Brief ::
In the records below, find the line with "Write a Blender" and the line with "of a camera"; return exactly those lines and every line between them.
* begin *
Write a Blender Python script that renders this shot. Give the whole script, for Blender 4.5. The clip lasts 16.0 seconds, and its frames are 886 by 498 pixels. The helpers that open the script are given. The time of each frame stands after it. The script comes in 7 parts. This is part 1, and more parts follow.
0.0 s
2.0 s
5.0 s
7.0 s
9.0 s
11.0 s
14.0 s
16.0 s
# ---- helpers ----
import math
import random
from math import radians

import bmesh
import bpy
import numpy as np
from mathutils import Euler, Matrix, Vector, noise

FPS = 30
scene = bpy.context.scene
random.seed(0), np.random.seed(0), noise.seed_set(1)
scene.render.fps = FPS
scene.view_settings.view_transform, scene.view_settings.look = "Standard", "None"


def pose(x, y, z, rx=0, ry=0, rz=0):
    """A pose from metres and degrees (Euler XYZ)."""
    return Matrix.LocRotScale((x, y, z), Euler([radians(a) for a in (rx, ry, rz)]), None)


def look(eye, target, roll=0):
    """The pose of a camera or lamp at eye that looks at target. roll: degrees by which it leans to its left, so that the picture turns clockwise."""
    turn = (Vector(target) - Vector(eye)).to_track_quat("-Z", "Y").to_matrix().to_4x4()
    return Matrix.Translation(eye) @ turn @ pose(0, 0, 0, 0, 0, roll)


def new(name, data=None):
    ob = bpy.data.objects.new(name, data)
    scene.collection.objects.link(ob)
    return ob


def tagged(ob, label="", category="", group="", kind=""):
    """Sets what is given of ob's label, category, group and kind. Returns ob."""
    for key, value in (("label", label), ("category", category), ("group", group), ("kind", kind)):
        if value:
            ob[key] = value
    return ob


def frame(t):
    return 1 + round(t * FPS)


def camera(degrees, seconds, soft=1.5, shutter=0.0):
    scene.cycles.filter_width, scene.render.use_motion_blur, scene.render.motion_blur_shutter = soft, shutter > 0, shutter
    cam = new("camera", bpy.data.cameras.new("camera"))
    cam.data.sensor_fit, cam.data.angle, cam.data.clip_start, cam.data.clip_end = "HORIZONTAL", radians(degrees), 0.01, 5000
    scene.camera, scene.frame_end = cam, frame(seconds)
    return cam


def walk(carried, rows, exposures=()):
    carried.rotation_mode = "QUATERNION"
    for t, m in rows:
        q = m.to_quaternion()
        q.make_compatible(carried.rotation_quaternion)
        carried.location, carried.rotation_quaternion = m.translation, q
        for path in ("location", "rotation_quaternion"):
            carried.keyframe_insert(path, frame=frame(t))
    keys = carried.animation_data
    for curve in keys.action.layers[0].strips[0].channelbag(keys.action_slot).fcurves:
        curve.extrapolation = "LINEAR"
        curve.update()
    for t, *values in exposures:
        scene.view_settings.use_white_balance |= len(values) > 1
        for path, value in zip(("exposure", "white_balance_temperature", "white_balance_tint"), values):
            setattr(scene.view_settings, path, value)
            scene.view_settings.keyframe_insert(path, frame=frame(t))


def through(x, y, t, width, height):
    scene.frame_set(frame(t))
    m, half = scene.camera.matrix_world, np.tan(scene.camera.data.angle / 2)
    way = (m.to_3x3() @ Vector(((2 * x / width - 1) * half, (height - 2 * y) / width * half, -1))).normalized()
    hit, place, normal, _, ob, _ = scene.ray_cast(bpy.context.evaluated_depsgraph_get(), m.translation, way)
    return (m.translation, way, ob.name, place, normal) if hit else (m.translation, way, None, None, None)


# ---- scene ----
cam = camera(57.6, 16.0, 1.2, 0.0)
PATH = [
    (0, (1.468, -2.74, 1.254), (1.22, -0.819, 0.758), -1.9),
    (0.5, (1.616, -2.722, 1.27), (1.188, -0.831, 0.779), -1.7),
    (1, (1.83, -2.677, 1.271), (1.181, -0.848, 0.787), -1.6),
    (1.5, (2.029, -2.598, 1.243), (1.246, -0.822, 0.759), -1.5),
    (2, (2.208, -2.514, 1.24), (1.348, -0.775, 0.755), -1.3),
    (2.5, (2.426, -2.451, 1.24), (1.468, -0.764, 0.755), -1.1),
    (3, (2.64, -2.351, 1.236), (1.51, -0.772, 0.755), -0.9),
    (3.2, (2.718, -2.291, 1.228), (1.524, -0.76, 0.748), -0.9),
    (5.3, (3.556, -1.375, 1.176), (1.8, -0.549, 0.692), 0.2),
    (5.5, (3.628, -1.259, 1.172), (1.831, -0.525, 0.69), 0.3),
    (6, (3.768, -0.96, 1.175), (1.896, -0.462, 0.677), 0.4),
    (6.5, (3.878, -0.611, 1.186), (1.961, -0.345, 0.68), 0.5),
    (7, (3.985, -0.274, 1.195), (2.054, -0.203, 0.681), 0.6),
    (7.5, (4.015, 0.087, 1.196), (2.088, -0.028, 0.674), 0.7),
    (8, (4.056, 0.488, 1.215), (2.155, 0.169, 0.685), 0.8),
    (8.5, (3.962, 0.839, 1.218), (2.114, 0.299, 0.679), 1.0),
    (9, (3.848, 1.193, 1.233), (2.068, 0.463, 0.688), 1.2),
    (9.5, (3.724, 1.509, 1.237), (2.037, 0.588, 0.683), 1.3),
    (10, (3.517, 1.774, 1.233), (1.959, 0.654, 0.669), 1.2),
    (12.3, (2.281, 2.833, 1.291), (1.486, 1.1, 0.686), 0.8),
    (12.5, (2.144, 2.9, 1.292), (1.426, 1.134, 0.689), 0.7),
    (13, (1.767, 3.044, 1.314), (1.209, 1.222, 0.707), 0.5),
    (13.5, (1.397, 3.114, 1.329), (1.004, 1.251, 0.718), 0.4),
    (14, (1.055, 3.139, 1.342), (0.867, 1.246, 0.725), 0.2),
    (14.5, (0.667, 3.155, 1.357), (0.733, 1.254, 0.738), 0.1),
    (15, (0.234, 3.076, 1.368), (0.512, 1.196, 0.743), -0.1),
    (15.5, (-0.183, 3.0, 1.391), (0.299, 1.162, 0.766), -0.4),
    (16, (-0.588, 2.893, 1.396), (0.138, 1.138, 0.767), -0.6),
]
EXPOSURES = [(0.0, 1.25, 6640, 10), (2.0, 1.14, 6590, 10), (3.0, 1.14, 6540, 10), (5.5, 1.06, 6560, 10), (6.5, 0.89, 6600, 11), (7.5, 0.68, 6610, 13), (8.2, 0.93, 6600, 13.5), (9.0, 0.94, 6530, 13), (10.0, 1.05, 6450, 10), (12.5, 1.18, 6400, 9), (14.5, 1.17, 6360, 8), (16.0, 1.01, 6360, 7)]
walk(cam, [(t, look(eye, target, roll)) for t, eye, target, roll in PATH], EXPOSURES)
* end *
* begin *
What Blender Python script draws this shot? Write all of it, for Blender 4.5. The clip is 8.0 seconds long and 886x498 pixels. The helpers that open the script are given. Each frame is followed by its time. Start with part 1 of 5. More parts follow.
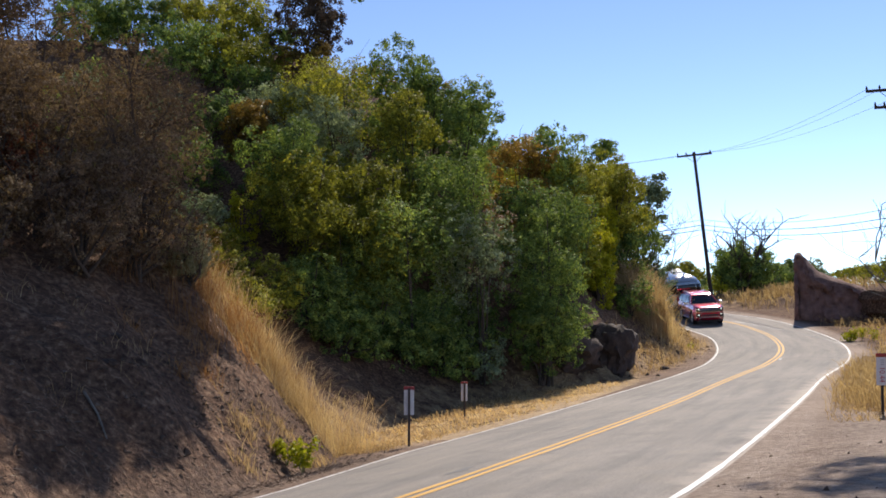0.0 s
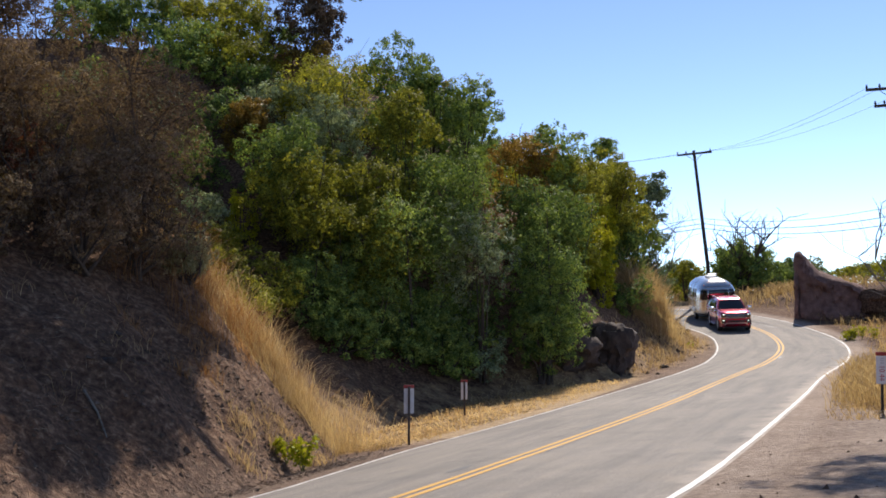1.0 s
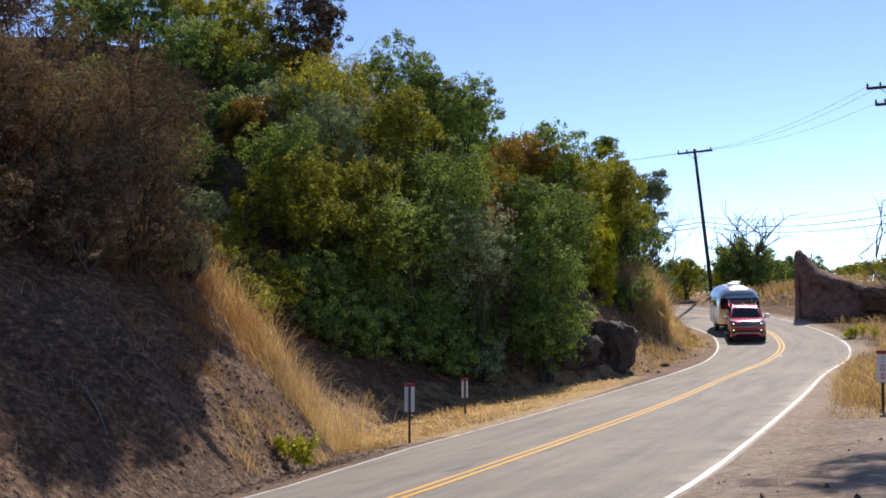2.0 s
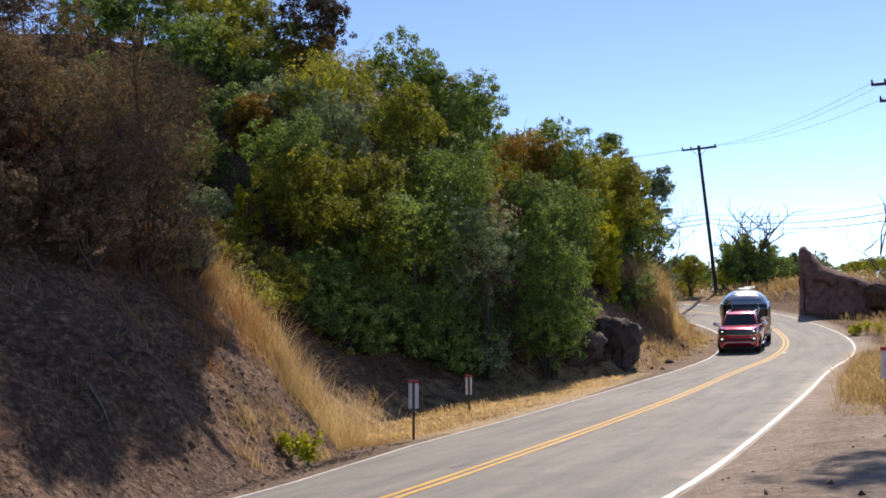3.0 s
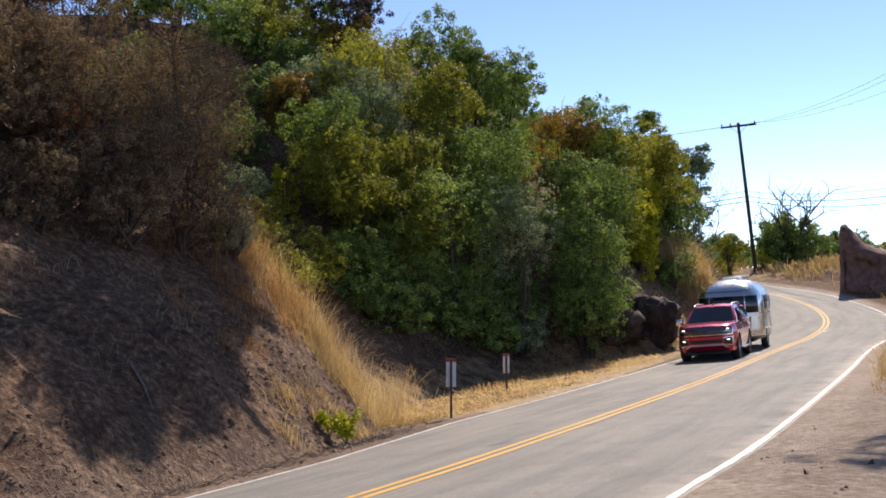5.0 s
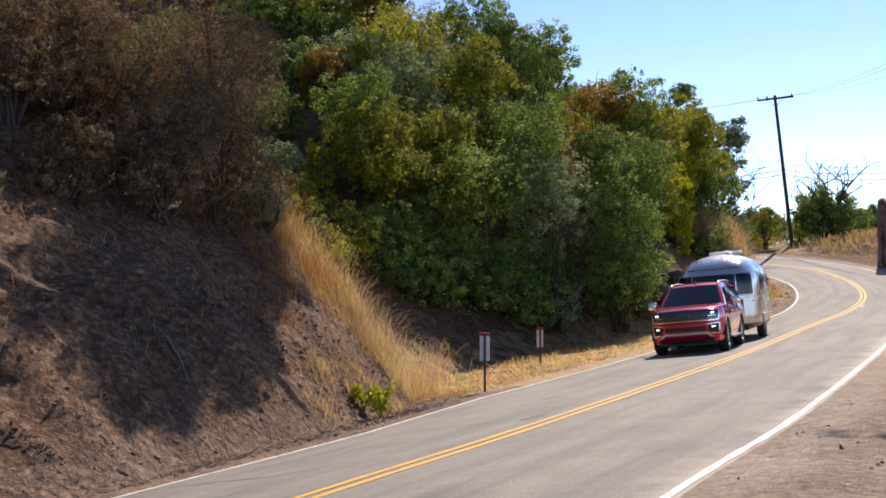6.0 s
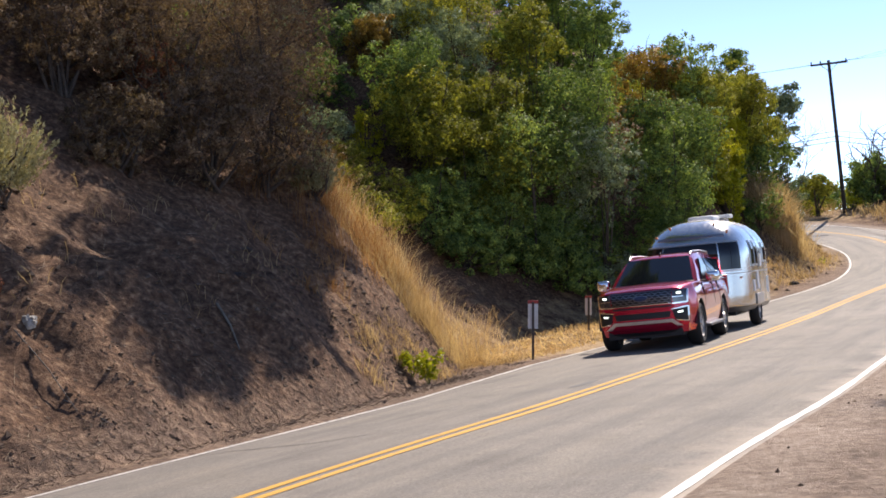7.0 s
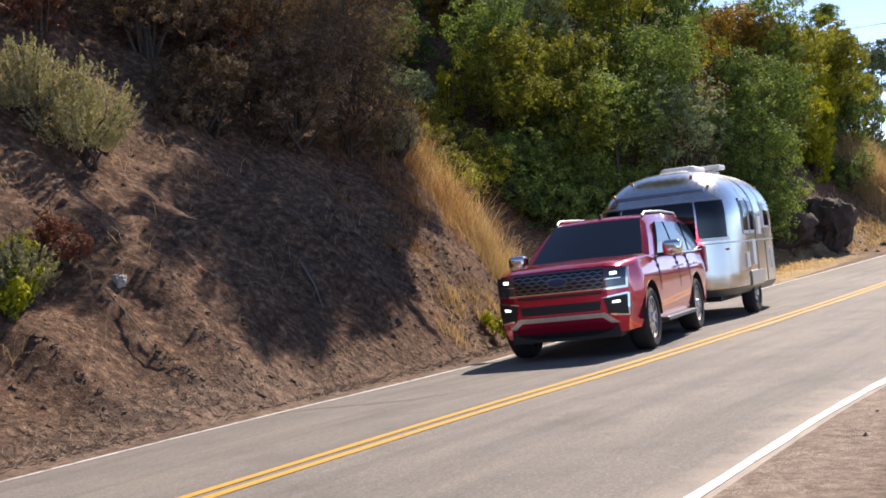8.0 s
* end *
The response ::
Write a Blender Python script that renders this shot. Give the whole script, for Blender 4.5. The clip lasts 16.0 seconds, and its frames are 886 by 498 pixels. The helpers that open the script are given. The time of each frame stands after it. The script comes in 7 parts. This is part 1, and more parts follow.
0.0 s
2.0 s
5.0 s
7.0 s
9.0 s
11.0 s
14.0 s
16.0 s
# ---- helpers ----
import math
import random
from math import radians

import bmesh
import bpy
import numpy as np
from mathutils import Euler, Matrix, Vector, noise

FPS = 30
scene = bpy.context.scene
random.seed(0), np.random.seed(0), noise.seed_set(1)
scene.render.fps = FPS
scene.view_settings.view_transform, scene.view_settings.look = "Standard", "None"


def pose(x, y, z, rx=0, ry=0, rz=0):
    """A pose from metres and degrees (Euler XYZ)."""
    return Matrix.LocRotScale((x, y, z), Euler([radians(a) for a in (rx, ry, rz)]), None)


def look(eye, target, roll=0):
    """The pose of a camera or lamp at eye that looks at target. roll: degrees by which it leans to its left, so that the picture turns clockwise."""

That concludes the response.